Lundi, 19 mars. — Hier soir le montage de la tente a été très pénible. Nous avons souffert horriblement du froid jusqu’après le dîner, composé de pemmican froid, de biscuit et d’une demi-casserole de cacao cuit sur l’alcool. Ensuite nous nous sommes réchauffés et avons tous bien dormi. Aujourd’hui comme d’habitude, départ pénible, le traîneau effroyablement lourd. Nous sommes à 27 kilom. 6 du dépôt : en trois jours nous devrions y arriver. Combien lente est notre allure ! Nous avons encore deux jours de vivres, mais à peine un jour de combustible. Tous nous avons les pieds en piètre état. Wilson est le moins éclopé. Mon pied droit est très mal en point, mais le gauche est bon. Impossible de nous soigner jusqu’à ce que nous puissions absorber des aliments chauds. L’amputation est l’éventualité la plus favorable que je dois envisager. Le mal va-t-il s’étendre ? Le temps ne nous apporte aucun avantage. Le vent passe du Nord au Nord-Ouest. Température : −40°.

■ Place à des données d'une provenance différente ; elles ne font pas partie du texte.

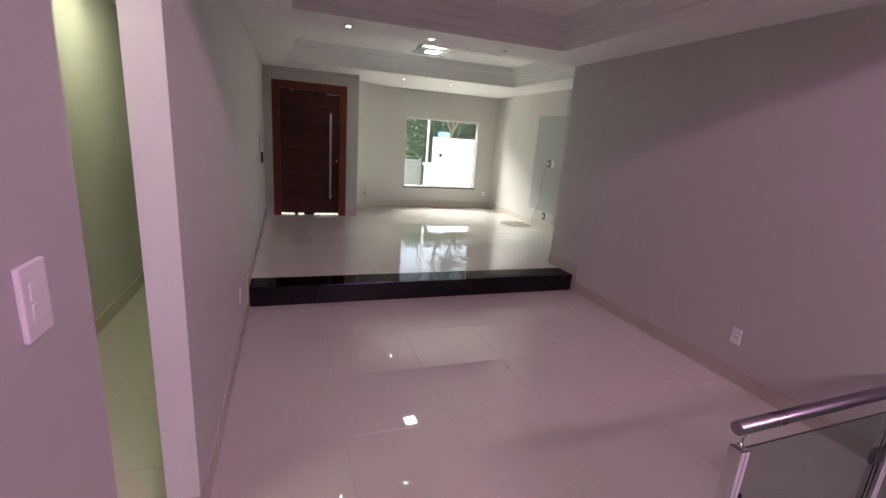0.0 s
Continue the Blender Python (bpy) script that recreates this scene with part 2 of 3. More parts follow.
YJ, YK = -2.43, -3.19   # the two sides of the open passage
XTV = 4.76          # east wall of the front room

# ---- structure ----
built("wall_west", joined([(-0.12, 0, YJ, YD + 0.15, -0.02, 3.0), (-0.12, 0, YW - 0.15, YK, -0.02, HIGH), (-0.12, 0, YK, YJ, 2.12, HIGH)]),
      PAINT, "warm white painted wall with an open passage", "wall")
built("wall_east", joined([(XR, XR + 0.16, YE, 0.53, -0.02, 3.0)]), PAINT, "warm white painted wall beside the stairwell", "wall")
built("wall_front_room_return", joined([(XR + 0.16, XTV + 0.15, 0.38, 0.53, 0, 3.0)]), PAINT, "warm white painted return wall", "wall")
built("wall_television", joined([(XTV, XTV + 0.15, 0.53, YF + 0.2, 0, 3.0)]), PAINT, "white painted wall with a grey panel", "wall")
DX0, DX1, DZ = 0.135, 1.33, UP + 2.205
built("wall_entrance", joined([(0, DX0, YD, YD + 0.15, 0, 3.0), (DX1, 1.53, YD, YD + 0.15, 0, 3.0), (DX0, DX1, YD, YD + 0.15, DZ, 3.0)]), PAINT,
      "warm white painted wall round the entrance door", "wall")
WX0, WX1, WZ0, WZ1 = 2.695, 4.325, 0.612, 2.05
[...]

Mercredi, 21 mars. — Lundi soir nous sommes arrivés à 20 kilomètres du dépôt. Toute la journée, hier, un violent blizzard nous a immobilisés. Aujourd’hui perdu tout espoir ; Wilson et Bowers vont partir chercher du combustible au dépôt.

Mardi, 22 mars et 23. — Blizzard plus violent que jamais. Wilson et Bowers hors d’état de se mettre en route. Demain, dernière chance ! Plus de combustible et un ou deux jours de vivres seulement nous restent. La mort doit être proche. Nous avons décidé de ne pas hâter sa venue. Nous marcherons vers le dépôt avec ou sans notre matériel et nous mourrons sur la trace.

LA TOMBE DE SCOTT, WILSON ET BOWERS SUR LA GRANDE BARRIÈRE.

Mardi, 29 mars. — Depuis le 21, tempête constante du Sud-Ouest. Le 20, nous avions du combustible pour préparer six tasses de thé et des vivres pour deux jours. Nous nous sommes tenus prêts à partir pour le dépôt, distant de 20 kilomètres, mais toujours d’épais tourbillons de neige chassés par la tempête. Maintenant, tout espoir doit être abandonné. Nous tiendrons jusqu’à la fin, mais nous nous affaiblissons graduellement ; la mort ne peut plus être loin.

C’est épouvantable, je ne puis en écrire plus long. — R. Scott.

Pour l’amour de Dieu, occupez-vous des nôtres.